**Dataset excerpt:**
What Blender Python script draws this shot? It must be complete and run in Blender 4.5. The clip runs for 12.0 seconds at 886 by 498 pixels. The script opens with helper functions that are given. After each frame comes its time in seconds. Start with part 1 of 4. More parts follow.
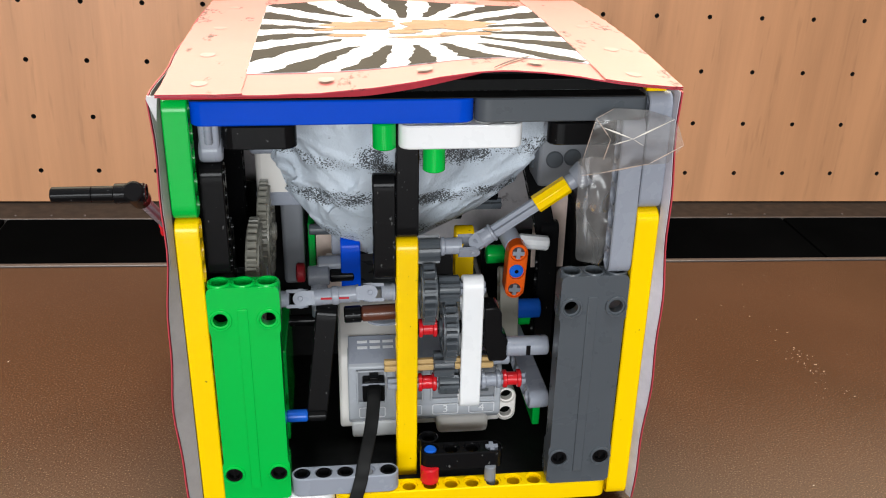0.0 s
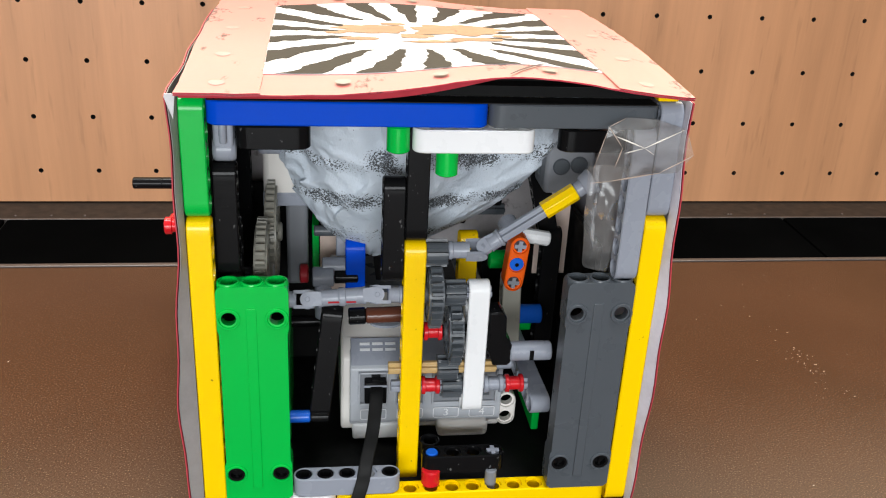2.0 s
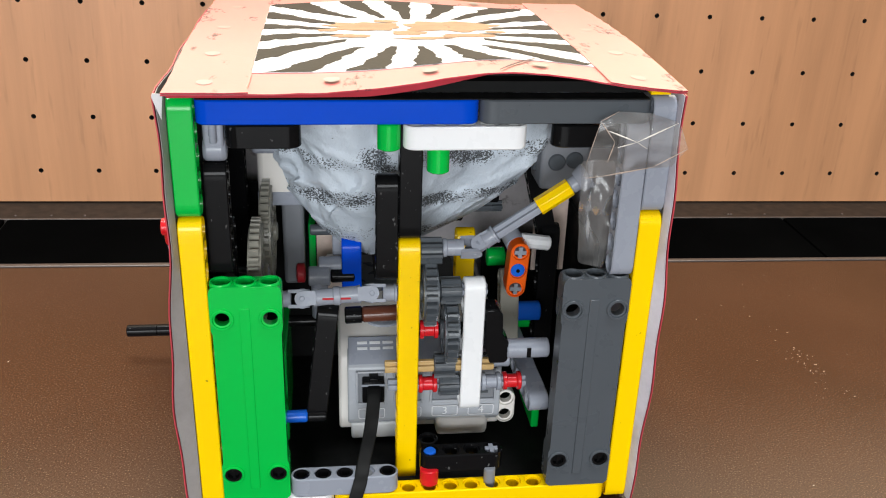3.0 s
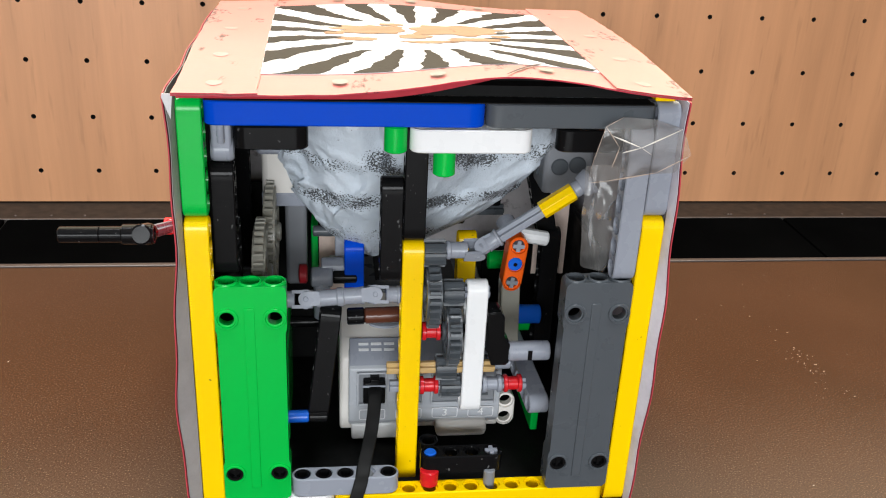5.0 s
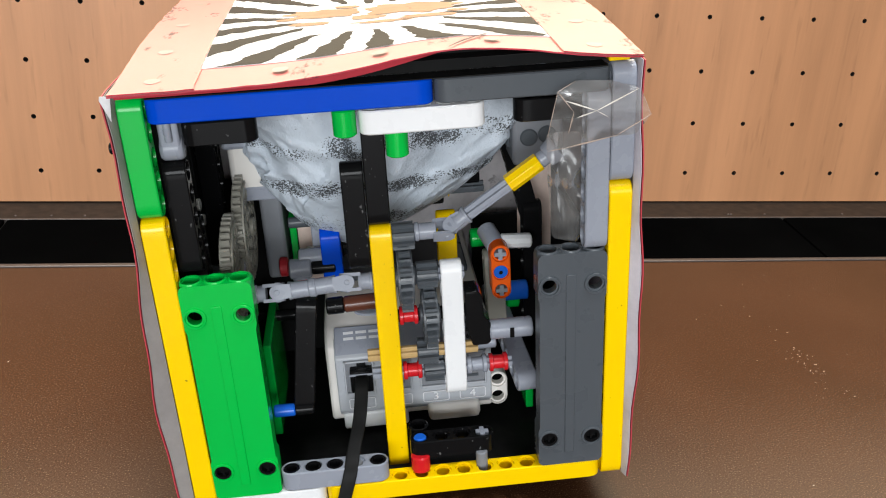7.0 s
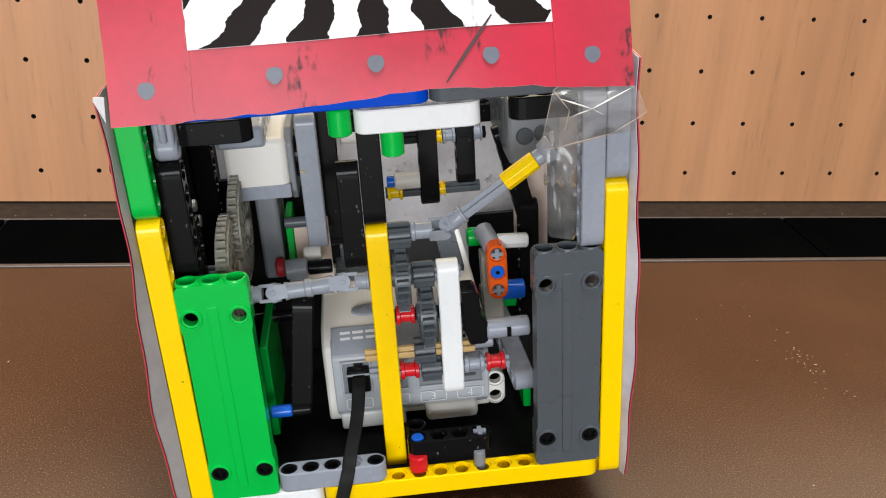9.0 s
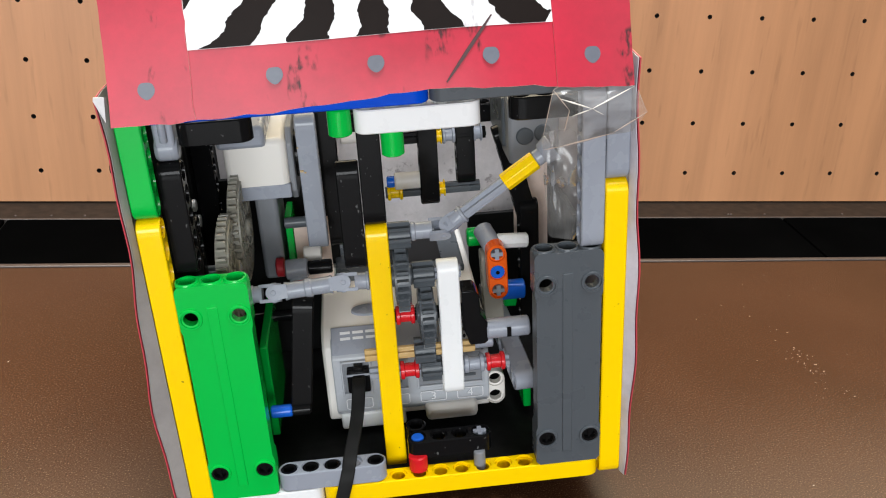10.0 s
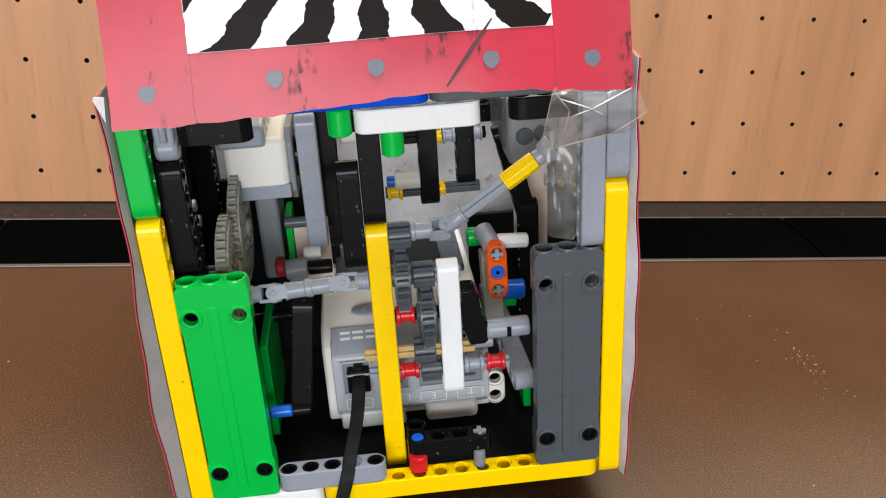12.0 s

**Exercise objective:** Would you set down the listing exactly, omitting pictures?

**Response to the exercise:**
What Blender Python script draws this shot? It must be complete and run in Blender 4.5. The clip runs for 12.0 seconds at 886 by 498 pixels. The script opens with helper functions that are given. After each frame comes its time in seconds. Start with part 1 of 4. More parts follow.
0.0 s
2.0 s
3.0 s
5.0 s
7.0 s
9.0 s
10.0 s
12.0 s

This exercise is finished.